Year: Film; Role; Language; Notes
1969: Saat Hindustani; Police Inspector; Hindi; Hindi debut film
1975: Zunj; Arjun Bhausaheb Nangre; Marathi; Marathi debut film
1976: Aaram Haram Aahe; Mahesh Kuber/Suresh Vichare
Dharti Mata: Ravi; Hindi
1977: Padarachya Savleet; Khandu; Marathi
Jai Bolo Chakradhari: Mukta's husband; Hindi
1978: Chandoba Chandoba Bhaglas Ka; Chandoba; Marathi
Lakshmi: Lakshmi's husband
1979: Duniya Kari Salam; Amol (Paramanand)
Ashtavinayak: Himself; Special appearance in the song “Ashtavinayaka Tuza Mahima”
Haldi Kunku: Shree
Teen Cheharey: Ravi; Hindi
Lage Bandhe: Lakya Sutar; Marathi
Gyanbachi Mekh: Gyanba
1980: Choravar More; Raja
Sulavarchi Poli: Sameer
Sahkar Samrat: Ravi
Savali Premachi: Abdul
Paij: Arjun
Mantryachi Sun: Mantri's son
Hich Khari Daulat: Sadhu
1981: Soon Mazi Laxmi; Yashwantrao Vastad
Satichi Punyaai: Shekhar Sawant
Devghar: Ravi; Short film
Gondhalat Gondhal: Ravindra Ghatge
1982: Laxmichi Paule; Prakash
Galli Te Dilli: Inspector L.K.Sawant
Raakhandar: Vilas
Thorli Jau: Sadashiv
Bahu Ho Toh Aisi: Raj; Hindi
Malavarcha Phool: Ravindra; Marathi
1983: Devta; Lakhan Pal
Be Aabroo: Inspector Rakesh
Kashala Udyachi Baat: Nilesh Sagle
He Dan Kunkvache: Shyam
1984: Hech Mazha Maher; Sadashiv
Mumbaicha Faujdar: Jaisingh Rao Mohite
Zakhmi Waghin: Dhaklya Patil
Maherchi Manase: Dr.
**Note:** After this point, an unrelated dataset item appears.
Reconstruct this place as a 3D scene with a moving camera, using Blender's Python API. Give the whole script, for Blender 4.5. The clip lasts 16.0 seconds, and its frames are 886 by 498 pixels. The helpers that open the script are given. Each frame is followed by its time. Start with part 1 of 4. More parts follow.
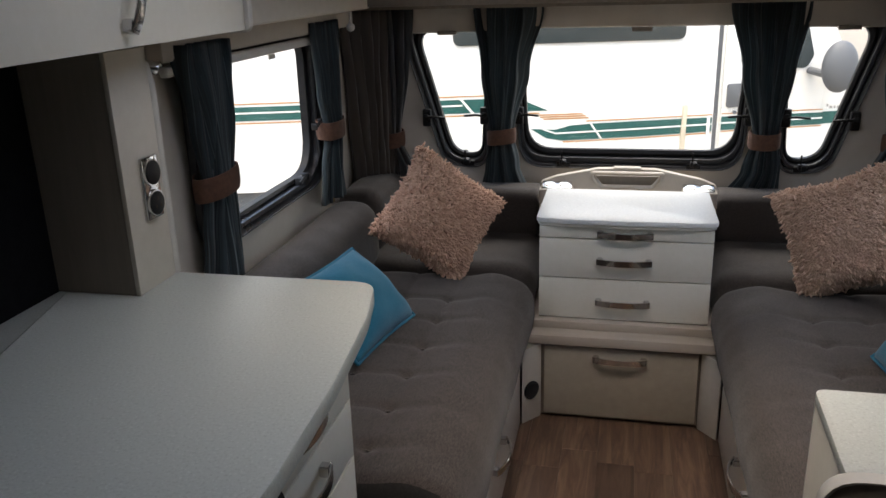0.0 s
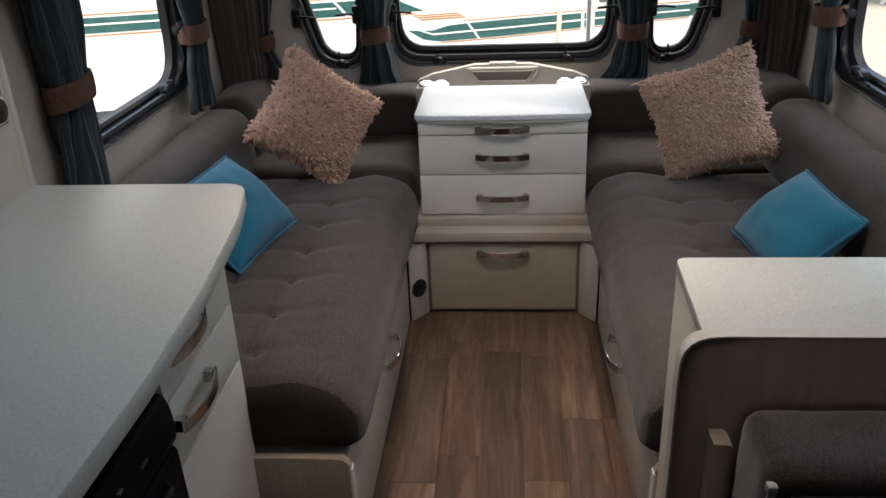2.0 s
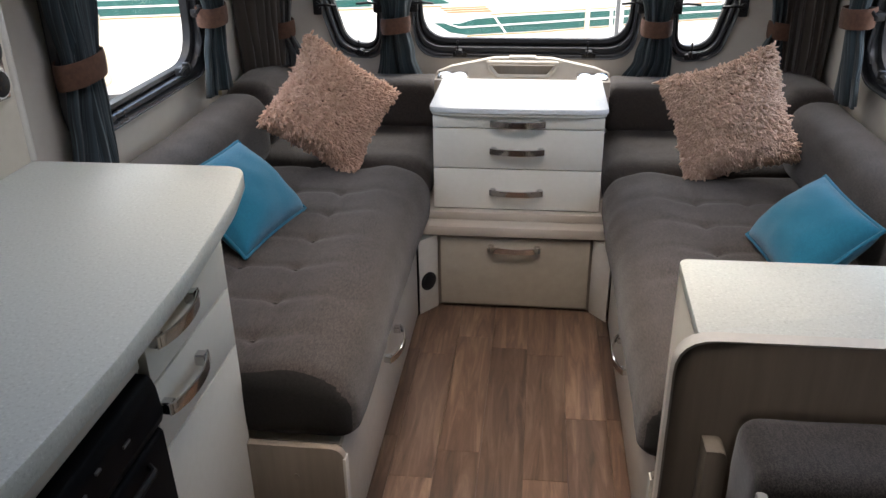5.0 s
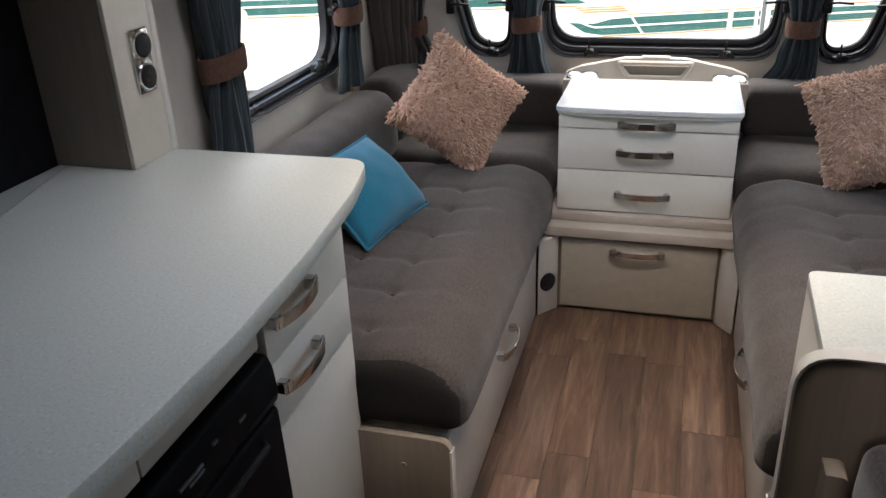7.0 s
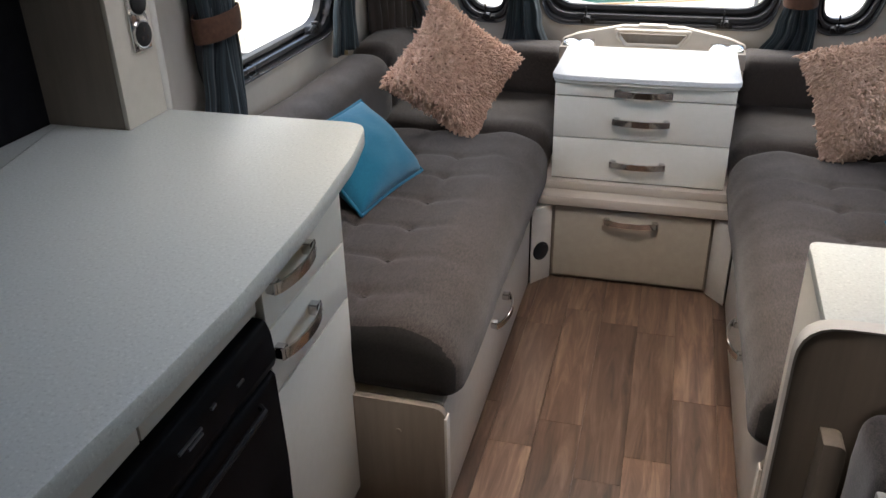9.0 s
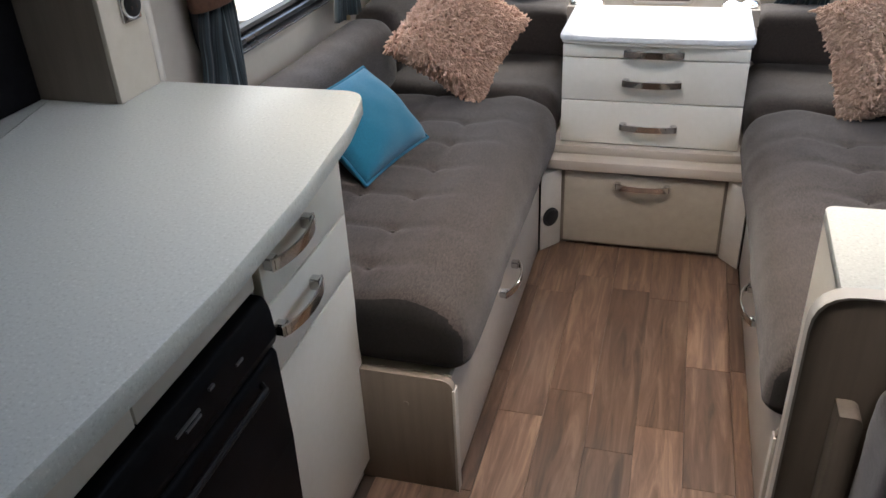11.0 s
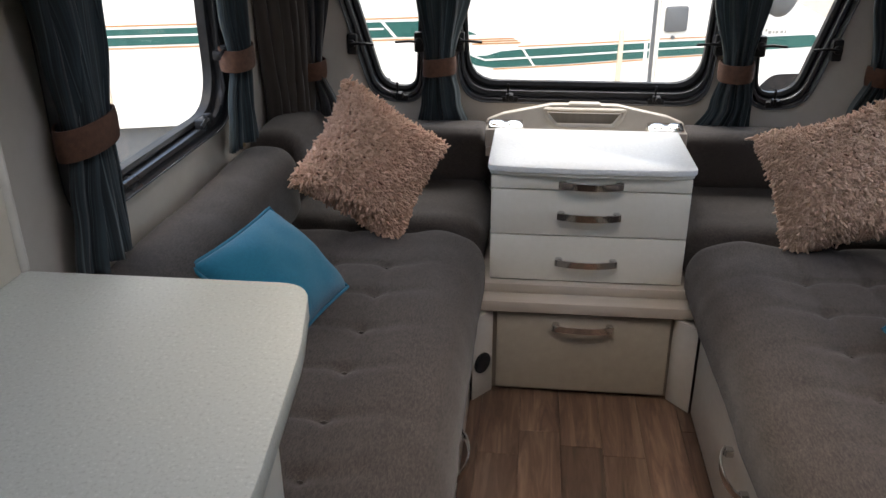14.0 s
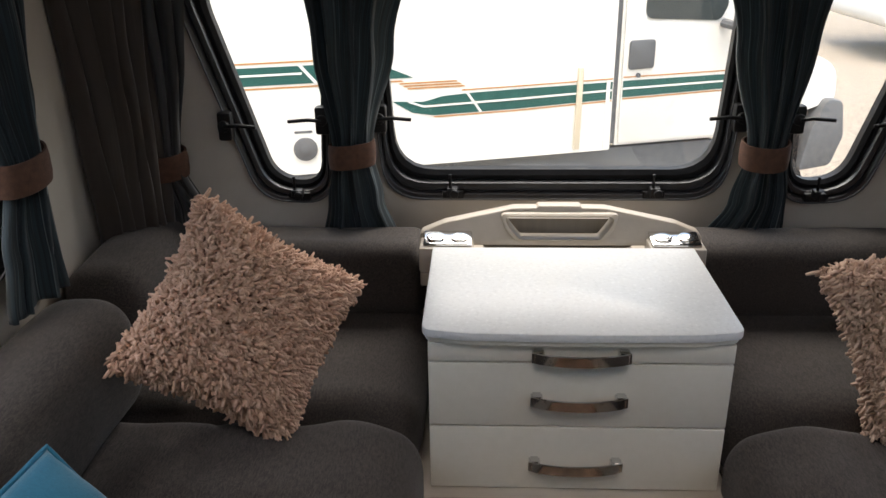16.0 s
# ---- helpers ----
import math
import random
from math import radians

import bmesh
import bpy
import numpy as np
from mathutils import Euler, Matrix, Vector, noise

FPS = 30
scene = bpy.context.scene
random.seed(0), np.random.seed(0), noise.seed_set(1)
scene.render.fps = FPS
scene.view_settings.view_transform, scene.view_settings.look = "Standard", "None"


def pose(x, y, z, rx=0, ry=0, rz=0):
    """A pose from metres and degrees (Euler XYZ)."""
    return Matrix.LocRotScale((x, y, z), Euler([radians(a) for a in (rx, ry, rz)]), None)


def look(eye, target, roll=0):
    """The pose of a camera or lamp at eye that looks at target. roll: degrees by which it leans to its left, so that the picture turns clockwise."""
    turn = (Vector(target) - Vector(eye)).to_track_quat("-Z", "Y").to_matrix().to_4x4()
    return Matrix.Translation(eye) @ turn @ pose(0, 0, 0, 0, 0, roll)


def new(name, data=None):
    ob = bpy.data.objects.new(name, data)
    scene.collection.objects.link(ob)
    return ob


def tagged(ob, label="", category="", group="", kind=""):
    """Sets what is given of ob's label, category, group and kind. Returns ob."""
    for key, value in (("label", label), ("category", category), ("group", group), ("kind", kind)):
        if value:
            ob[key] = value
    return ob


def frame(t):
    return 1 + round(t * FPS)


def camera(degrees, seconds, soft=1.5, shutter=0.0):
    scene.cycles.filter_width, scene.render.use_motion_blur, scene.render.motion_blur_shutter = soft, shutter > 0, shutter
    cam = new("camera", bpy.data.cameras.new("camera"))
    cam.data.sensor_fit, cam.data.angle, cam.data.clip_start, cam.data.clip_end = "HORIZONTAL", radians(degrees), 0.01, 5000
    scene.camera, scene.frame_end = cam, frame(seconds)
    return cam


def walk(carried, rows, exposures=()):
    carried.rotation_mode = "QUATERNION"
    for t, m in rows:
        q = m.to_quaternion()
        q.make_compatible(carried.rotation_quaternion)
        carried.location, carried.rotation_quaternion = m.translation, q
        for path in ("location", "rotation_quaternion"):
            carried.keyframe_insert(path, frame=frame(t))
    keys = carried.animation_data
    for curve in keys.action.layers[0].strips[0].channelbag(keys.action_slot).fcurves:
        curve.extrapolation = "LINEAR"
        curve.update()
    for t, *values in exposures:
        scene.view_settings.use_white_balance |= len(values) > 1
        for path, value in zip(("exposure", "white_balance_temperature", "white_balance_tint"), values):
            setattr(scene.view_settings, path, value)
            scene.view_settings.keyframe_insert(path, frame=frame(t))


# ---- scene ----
cam = camera(57.1, 16.0)
PATH = [
    (0, (-0.014, -2.442, 1.387), (-0.438, -0.595, 0.75), -1.7),
    (0.5, (-0.014, -2.441, 1.38), (-0.366, -0.596, 0.692), -1.6),
    (1, (-0.007, -2.439, 1.371), (-0.284, -0.605, 0.621), -1.8),
    (1.5, (0.003, -2.447, 1.367), (-0.213, -0.623, 0.575), -2.2),
    (2, (0.014, -2.447, 1.356), (-0.143, -0.642, 0.508), -2.3),
    (2.5, (0.024, -2.45, 1.353), (-0.062, -0.654, 0.477), -2.1),
    (3, (0.024, -2.447, 1.35), (-0.021, -0.652, 0.468), -1.7),
    (3.2, (0.023, -2.442, 1.349), (-0.018, -0.648, 0.464), -1.6),
    (5.3, (0.064, -2.422, 1.338), (-0.202, -0.634, 0.484), -1.0),
    (5.5, (0.069, -2.42, 1.337), (-0.231, -0.637, 0.481), -1.2),
    (6, (0.074, -2.422, 1.338), (-0.309, -0.651, 0.493), -1.6),
    (6.5, (0.073, -2.428, 1.336), (-0.396, -0.663, 0.519), -1.4),
    (7, (0.078, -2.426, 1.335), (-0.443, -0.691, 0.487), -2.4),
    (7.5, (0.078, -2.427, 1.343), (-0.424, -0.681, 0.507), -2.1),
    (8, (0.077, -2.426, 1.338), (-0.404, -0.68, 0.489), -1.6),
    (8.5, (0.068, -2.432, 1.338), (-0.414, -0.698, 0.465), -1.5),
    (9, (0.054, -2.423, 1.327), (-0.427, -0.713, 0.409), -1.2),
    (9.2, (0.053, -2.413, 1.322), (-0.438, -0.726, 0.367), -1.6),
    (11.3, (0.063, -2.377, 1.319), (-0.44, -0.715, 0.326), -3.0),
    (11.5, (0.062, -2.372, 1.326), (-0.43, -0.705, 0.336), -2.9),
    (12, (0.039, -2.361, 1.33), (-0.463, -0.65, 0.424), -3.3),
    (12.5, (0.008, -2.325, 1.334), (-0.497, -0.61, 0.437), -2.9),
    (13, (-0.065, -2.255, 1.345), (-0.488, -0.512, 0.461), -2.3),
    (13.5, (-0.132, -2.185, 1.351), (-0.397, -0.395, 0.498), -2.1),
    (14, (-0.156, -2.066, 1.336), (-0.365, -0.25, 0.525), -0.4),
    (14.5, (-0.121, -1.855, 1.319), (-0.355, 0.0, 0.608), 0.7),
    (15, (-0.127, -1.657, 1.291), (-0.437, 0.121, 0.429), 0.1),
    (15.5, (-0.175, -1.421, 1.32), (-0.395, 0.398, 0.518), -0.1),
    (16, (-0.174, -1.23, 1.326), (-0.263, 0.612, 0.553), -0.8),
]
walk(cam, [(t, look(eye, target, roll)) for t, eye, target, roll in PATH], [(0, 2.25, 7000, 11), (1.5, 2.3, 7000, 11), (3, 2.72, 6950, 11), (6, 2.97, 6900, 11), (9, 3.05, 6900, 11), (12.5, 3.36, 6900, 11), (14, 2.5, 6950, 11), (15, 2.33, 7200, 11), (16, 2.25, 7300, 11)])

# ---- light ----
world = bpy.data.worlds.new("overcast_sky")
scene.world = world
world.use_nodes = True
wn = world.node_tree.nodes
sky = wn.new("ShaderNodeTexSky")
sky.sky_type = "NISHITA"
sky.sun_disc = False
sky.sun_elevation = radians(77)
sky.sun_rotation = radians(190)
sky.air_density = 1.0
sky.dust_density = 4.0
wn["Background"].inputs["Strength"].default_value = 0.15
world.node_tree.links.new(sky.outputs["Color"], wn["Background"].inputs["Color"])
sun = bpy.data.lights.new("sun", "SUN")
sun.energy, sun.angle, sun.color = 0.5, radians(100), (1.0, 0.97, 0.93)
sun_ob = new("sun", sun)
sun_ob.matrix_world = look((-0.3, -1.2, 5.5), (0.0, 0.0, 0.0))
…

Ajit Deshmukh
1986: Badkaar; Reporter Rakesh; Hindi
Wahem: Sameer Sharma
Yeh Preet Na Hogi Kam: Preetesh
1987: Sarja; Shivaji I; Marathi
Antarpat: Dr. Vijay (Viju)
1988: Unad Maina; Ravi
1989: Goonj; Dennis Periera; Hindi
1990: Kalat Nakalat; Vinay Rege; Marathi
Julum: Inspector Ajay Bendre/Kishya
Dhadaka: Raja
1991: Jeeva Sakha; DK (Main Villain)
1992: Jagavegali Paij; Sarkar
1993: Asha Puramani Ni Chindri; Ravi; Gujarati
2001: Dekhni Bayko Namyachi; Hindurao Patil; Marathi
2009: Rangiberangi; Mr. Choudhary
2011: Aajoba Vayat Ale; Rajaram Sukhatme
2012: Sukanya; Dharmaraj Pradhan (Vithoba)
2015: Kaay Raav Tumhi; Retired Captain
Carry On Maratha: Folk Singer; Guest appearance
Deool Band: Gajanan Maharaj/Pujari; Guest appearance
2019: Panipat; Malharrao Holkar; Hindi film
2023: Jasmine; Father; Short film

==Awards and Recognitions==
- Filmfare Award Marathi Best Actor for film Zunj

In the year 2010, Mahajani was awarded with 'Sarvashreshtha Kala Gaurav Puraskar' instituted by Sankskruti kala Darpan

After receiving award, Mahajani said, "Mr. Bhatt signed me for his film first and then for two months he himself offered me tuitions in Gujarathi. It was only after that he launched his film. Later I worked in 11 Gujarathi films besides working in Marathi films.” He further said that after winning his first Filmfare Award, he was appreciated by Bharatratna Lata Mangeshkar.

==Death==
Mahajani was found dead at his residence in Ambi village, Maval, on 14 July 2023. He was 77.